Uczciwy i sporo kasy, to pojęcia wzajemnie się wykluczające. Goldsellerzy zawsze korzystają z botów, a mając świadomość tego, że np. Blizz nic z nimi nie robi, można to robić bezkarnie. Dla przykładu na jednym z serwerów WoWa pojawił się szczególnie bezczelny bot, farmiący po prawie 20 godzin dziennie. Zgłaszałem go wielokrotnie i nic. Zresztą wcale bym się nie dziwił, gdyby okazało się, że GM'y dostają od farmerów dolę, by się nimi nie interesowali.
Kaczorowy --> jakby Blizzard zaczął ostro walczyć ze sprzedażą golda i itemów na ebayach, oraz ograniczył farming tak jak jest to w GW, to dam głowę, że o ponad połowę spadłyby wpływy z abonamentów. Nie zażyna się kury znoszącej złote jaja, nawet za cenę przymykania oka na jawne łamanie prawa.
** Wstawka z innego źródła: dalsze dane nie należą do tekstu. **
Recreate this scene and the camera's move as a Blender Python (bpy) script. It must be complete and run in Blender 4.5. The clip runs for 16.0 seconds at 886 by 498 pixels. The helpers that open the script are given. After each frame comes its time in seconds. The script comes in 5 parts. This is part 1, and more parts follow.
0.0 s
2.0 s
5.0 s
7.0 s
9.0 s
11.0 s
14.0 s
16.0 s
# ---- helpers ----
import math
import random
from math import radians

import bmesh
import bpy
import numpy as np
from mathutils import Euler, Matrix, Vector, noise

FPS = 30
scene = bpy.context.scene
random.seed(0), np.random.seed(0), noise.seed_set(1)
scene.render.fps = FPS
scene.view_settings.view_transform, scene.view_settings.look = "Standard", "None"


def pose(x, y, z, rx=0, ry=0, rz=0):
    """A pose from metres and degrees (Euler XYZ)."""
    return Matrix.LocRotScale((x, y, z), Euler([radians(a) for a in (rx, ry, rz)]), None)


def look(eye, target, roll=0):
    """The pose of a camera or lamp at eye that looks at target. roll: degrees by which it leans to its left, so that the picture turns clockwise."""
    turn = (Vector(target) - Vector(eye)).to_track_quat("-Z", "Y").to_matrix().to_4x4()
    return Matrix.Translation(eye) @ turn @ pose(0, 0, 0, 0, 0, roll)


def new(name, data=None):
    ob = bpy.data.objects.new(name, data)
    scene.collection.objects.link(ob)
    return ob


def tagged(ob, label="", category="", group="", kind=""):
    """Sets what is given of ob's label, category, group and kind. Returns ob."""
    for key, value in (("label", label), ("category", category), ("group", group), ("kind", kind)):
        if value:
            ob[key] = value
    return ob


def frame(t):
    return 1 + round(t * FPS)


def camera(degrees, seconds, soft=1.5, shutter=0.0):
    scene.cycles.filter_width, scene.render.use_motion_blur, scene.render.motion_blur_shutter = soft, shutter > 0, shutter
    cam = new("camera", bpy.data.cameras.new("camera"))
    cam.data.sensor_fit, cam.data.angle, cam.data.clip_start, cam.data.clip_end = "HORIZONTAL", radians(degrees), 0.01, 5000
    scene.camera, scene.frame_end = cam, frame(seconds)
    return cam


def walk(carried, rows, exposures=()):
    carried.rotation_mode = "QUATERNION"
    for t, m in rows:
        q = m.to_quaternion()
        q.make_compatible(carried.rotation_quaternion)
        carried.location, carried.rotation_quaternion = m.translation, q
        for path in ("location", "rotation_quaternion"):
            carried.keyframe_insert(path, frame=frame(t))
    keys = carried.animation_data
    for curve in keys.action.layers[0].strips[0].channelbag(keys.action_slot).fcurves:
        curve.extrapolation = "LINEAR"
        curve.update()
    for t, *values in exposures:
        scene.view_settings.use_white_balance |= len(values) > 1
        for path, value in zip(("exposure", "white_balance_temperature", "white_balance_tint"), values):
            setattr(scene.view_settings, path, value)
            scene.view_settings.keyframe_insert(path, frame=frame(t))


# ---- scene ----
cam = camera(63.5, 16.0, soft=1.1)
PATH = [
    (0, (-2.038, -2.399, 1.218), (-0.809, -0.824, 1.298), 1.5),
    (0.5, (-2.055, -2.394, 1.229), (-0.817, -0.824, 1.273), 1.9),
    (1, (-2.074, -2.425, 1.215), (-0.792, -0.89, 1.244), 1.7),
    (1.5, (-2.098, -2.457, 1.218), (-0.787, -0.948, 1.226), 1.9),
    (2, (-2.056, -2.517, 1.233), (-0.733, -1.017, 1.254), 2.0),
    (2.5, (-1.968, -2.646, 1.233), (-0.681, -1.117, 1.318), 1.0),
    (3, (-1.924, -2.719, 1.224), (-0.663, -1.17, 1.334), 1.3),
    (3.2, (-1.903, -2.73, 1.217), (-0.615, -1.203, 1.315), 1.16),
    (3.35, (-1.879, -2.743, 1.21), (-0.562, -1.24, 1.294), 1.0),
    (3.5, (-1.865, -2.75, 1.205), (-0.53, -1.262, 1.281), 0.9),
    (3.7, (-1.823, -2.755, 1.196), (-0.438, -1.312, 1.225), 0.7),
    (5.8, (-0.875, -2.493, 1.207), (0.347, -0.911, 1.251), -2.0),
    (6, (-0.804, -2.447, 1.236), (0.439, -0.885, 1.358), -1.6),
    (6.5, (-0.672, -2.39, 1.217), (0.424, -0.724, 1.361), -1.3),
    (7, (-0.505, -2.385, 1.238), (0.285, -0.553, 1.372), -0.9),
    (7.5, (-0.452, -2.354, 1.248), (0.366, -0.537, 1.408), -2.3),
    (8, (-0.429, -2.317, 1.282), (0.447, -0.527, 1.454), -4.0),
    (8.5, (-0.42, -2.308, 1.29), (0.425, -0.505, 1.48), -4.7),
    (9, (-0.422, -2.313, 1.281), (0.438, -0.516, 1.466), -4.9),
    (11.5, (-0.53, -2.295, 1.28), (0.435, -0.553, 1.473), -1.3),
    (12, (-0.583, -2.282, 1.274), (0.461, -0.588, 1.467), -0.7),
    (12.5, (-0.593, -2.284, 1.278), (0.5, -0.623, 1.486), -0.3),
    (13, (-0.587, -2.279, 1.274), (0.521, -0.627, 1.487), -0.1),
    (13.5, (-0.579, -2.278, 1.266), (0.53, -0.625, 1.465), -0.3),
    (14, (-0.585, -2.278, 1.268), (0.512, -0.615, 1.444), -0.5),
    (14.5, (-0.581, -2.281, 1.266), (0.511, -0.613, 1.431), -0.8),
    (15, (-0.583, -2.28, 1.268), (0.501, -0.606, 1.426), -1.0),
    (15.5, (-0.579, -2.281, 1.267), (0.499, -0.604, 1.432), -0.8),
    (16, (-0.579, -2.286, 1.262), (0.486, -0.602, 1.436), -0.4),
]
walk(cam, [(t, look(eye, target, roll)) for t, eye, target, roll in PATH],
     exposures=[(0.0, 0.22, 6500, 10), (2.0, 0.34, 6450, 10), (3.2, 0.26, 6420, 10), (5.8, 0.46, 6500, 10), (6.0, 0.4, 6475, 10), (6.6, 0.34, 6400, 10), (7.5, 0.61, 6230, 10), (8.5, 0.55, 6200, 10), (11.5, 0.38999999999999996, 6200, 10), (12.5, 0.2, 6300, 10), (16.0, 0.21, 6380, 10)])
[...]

Kastore - slusznie prawisz.
to nie tylko problem WoW, boty to najwiekszy minus Lineage 2 (rzecz jasna na oficjalnych shardach). Czasami zyc sie odechciewa jak wszystkie dobre spoty sa obstawione przez bandy botow/farmerow.
Ja tez zglaszalem to do GMow, robilem screeny, pisalem petycje i gowno z tego wyszlo - prawda jest taka, ze jak ktos farmuje zloto/itemy to ma odpalonych na raz 5-8 kont i za nie placi, wiec to dla Blizza czy NCSoft to zloty interes.
Oczywiscie co jakis czas akcja propagandowa i zabanowanie 10 tysiecy kont ale to czysty PR i nic wiecej, bo przy skali zjawiska to kropla w morzu...eh, wkurzajace to jest...
Kaczorowy - Uczciwy i sporo kasy, to pojęcia wzajemnie się wykluczające - nie wiem jak zdefiniujesz sporo kasy, ale w GW, mysle ze nie przesadze jak powiem, ze obracam milonami. Nigdy zadnej kasy nie kupilem, a jesli farmilem to dla zabawy.
Prawdziwe pieniadze sa z handlu, dla ktorego farmerzy, chinscy czy inni, sa tylko narzedziem.